Tantangan ke Depan: Menuju Ekosistem Digital yang Sehat
Indonesia masih menghadapi sejumlah tantangan dalam menciptakan ekosistem digital yang sehat.
- Literasi Digital: Tingkat literasi digital masyarakat Indonesia masih rendah. Banyak orang yang belum memahami risiko dan cara melindungi diri dari ancaman siber.
- Penegakan Hukum: Penegakan hukum terhadap pelanggaran hak digital masih lemah. Banyak kasus yang tidak ditangani dengan serius atau diselesaikan secara adil.

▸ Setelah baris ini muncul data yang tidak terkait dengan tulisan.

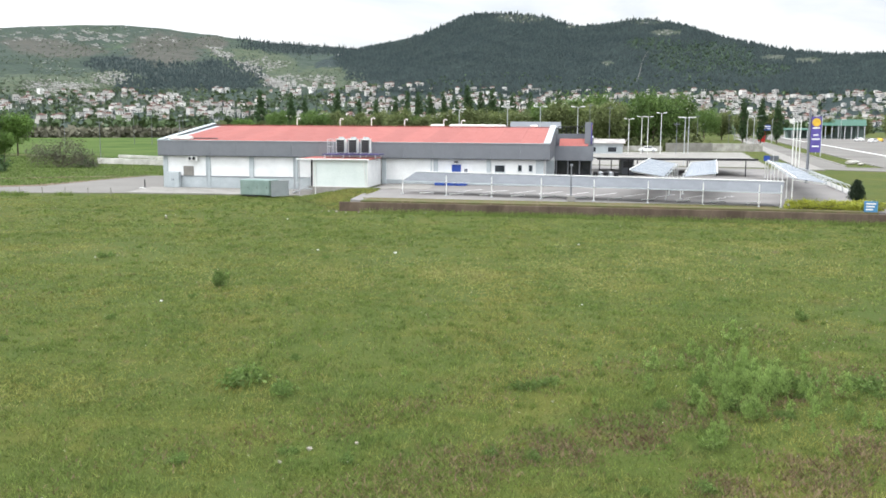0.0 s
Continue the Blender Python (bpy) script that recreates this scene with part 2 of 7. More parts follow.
M_GALV = material("galvanised_steel", (0.42, 0.44, 0.46), (0.55, 0.57, 0.59), 3, 30, rough=0.45, metal=0.5, bump=0.05, depth=0.003)
M_SHEET = material("grey_roof_sheet", (0.110, 0.120, 0.134), (0.145, 0.155, 0.170), 0.7, 14, rough=0.5, metal=0.2, bump=0.06, depth=0.004, per_object=0.06)
M_DARK = material("dark_opening", (0.012, 0.012, 0.014), (0.03, 0.03, 0.033), 2, 12, rough=0.6, bump=0)
M_GLASS = material("dark_window_glass", (0.02, 0.024, 0.03), (0.04, 0.045, 0.055), 1, 6, rough=0.12, bump=0, spec=0.6)
M_BLUE = material("blue_paint", (0.02, 0.05, 0.24), (0.03, 0.08, 0.34), 2, 20, rough=0.5, bump=0.03, depth=0.003)
M_PURPLE = material("violet_blue_sign", (0.085, 0.065, 0.26), (0.11, 0.085, 0.32), 1, 10, rough=0.4, bump=0)
M_GREENBOX = material("grey_green_steel", (0.17, 0.24, 0.22), (0.23, 0.30, 0.28), 1, 14, rough=0.6, metal=0.1, bump=0.08, depth=0.004)
M_YELLOW = material("yellow_paint", (0.55, 0.33, 0.03), (0.70, 0.45, 0.06), 2, 20, rough=0.5, bump=0.05, depth=0.004)
M_RED = material("red_paint", (0.45, 0.03, 0.03), (0.58, 0.05, 0.05), 2, 20, rough=0.5, bump=0)
M_BARK = material("grey_brown_bark", (0.055, 0.042, 0.032), (0.14, 0.115, 0.09), 3, 22, rough=0.95, bump=0.6, depth=0.03, stretch=(1, 1, 0.3))


# ---- mesh helpers ----
def part(name, bm, mat, parent=None, label="", smooth=False):
    """Links a bmesh as one mesh object, under a thing where one is given."""
    me = bpy.data.meshes.new(name)
    if smooth:
        for f in bm.faces:
            f.smooth = True
    bm.to_mesh(me)
    bm.free()
    for mm in (mat if isinstance(mat, (list, tuple)) else (mat,)):
        me.materials.append(mm)
    ob = new(name, me)
    if parent is not None:
        ob.parent = parent
    if label:
        tagged(ob, label)
    return ob


def share(name, ob, parent, m):
    """Another part on the same mesh, at the pose m under its parent."""
    o = new(name, ob.data)
    o.parent = parent
    o.matrix_local = m
    return o


def empty(name, m, label, category, group="", kind=""):
    ob = new(name)
    ob.matrix_world = m
    return tagged(ob, label, category, group, kind)


def box(bm, x0, x1, y0, y1, z0, z1, mat=0):
    v = [bm.verts.new(p) for p in ((x0, y0, z0), (x1, y0, z0), (x1, y1, z0), (x0, y1, z0), (x0, y0, z1), (x1, y0, z1), (x1, y1, z1), (x0, y1, z1))]
    for i in ((3, 2, 1, 0), (4, 5, 6, 7), (0, 1, 5, 4), (1, 2, 6, 5), (2, 3, 7, 6), (3, 0, 4, 7)):
        bm.faces.new([v[k] for k in i]).material_index = mat
    return bm


def boxes(*rows, bevel=0.0):
    bm = bmesh.new()
    for r in rows:
        box(bm, *r)
    if bevel:
        bmesh.ops.bevel(bm, geom=bm.edges[:], offset=bevel, segments=1, affect="EDGES")
    return bm


def prism(bm, outline, z0, z1, mat=0):
    """An upright prism over a counter-clockwise outline; z1 may be a function of x, y."""
    up = z1 if callable(z1) else (lambda x, y: z1)
    lo = [bm.verts.new((x, y, z0)) for x, y in outline]
    hi = [bm.verts.new((x, y, up(x, y))) for x, y in outline]
    bm.faces.new(hi).material_index = mat
    bm.faces.new(lo[::-1]).material_index = mat
    n = len(outline)
    for i in range(n):
        bm.faces.new((lo[i], lo[(i + 1) % n], hi[(i + 1) % n], hi[i])).material_index = mat
    return bm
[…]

- Kerja Sama: Kerja sama antara pemerintah, pelaku usaha, dan masyarakat sipil masih perlu ditingkatkan. Semua pihak perlu bekerja sama untuk menciptakan ekosistem digital yang aman, nyaman, dan bermanfaat bagi semua.
Kesimpulan
Dilema antara kebebasan berekspresi dan perlindungan data pribadi merupakan isu kompleks yang membutuhkan perhatian serius dari semua pihak. Pemerintah, masyarakat sipil, dan masyarakat secara umum perlu bekerja sama untuk menciptakan ekosistem digital yang sehat, di mana kebebasan berekspresi dihormati dan data pribadi dilindungi.
UU ITE perlu direvisi agar tidak lagi menjadi alat untuk membungkam kritik. UU PDP perlu diimplementasikan secara efektif untuk melindungi data pribadi warga negara. Literasi digital masyarakat perlu ditingkatkan agar lebih bijak dalam menggunakan media sosial dan melindungi diri dari ancaman siber.
Dengan upaya bersama, Indonesia dapat menciptakan ekosistem digital yang aman, nyaman, dan bermanfaat bagi semua. Masa depan hukum digital Indonesia ada di tangan kita.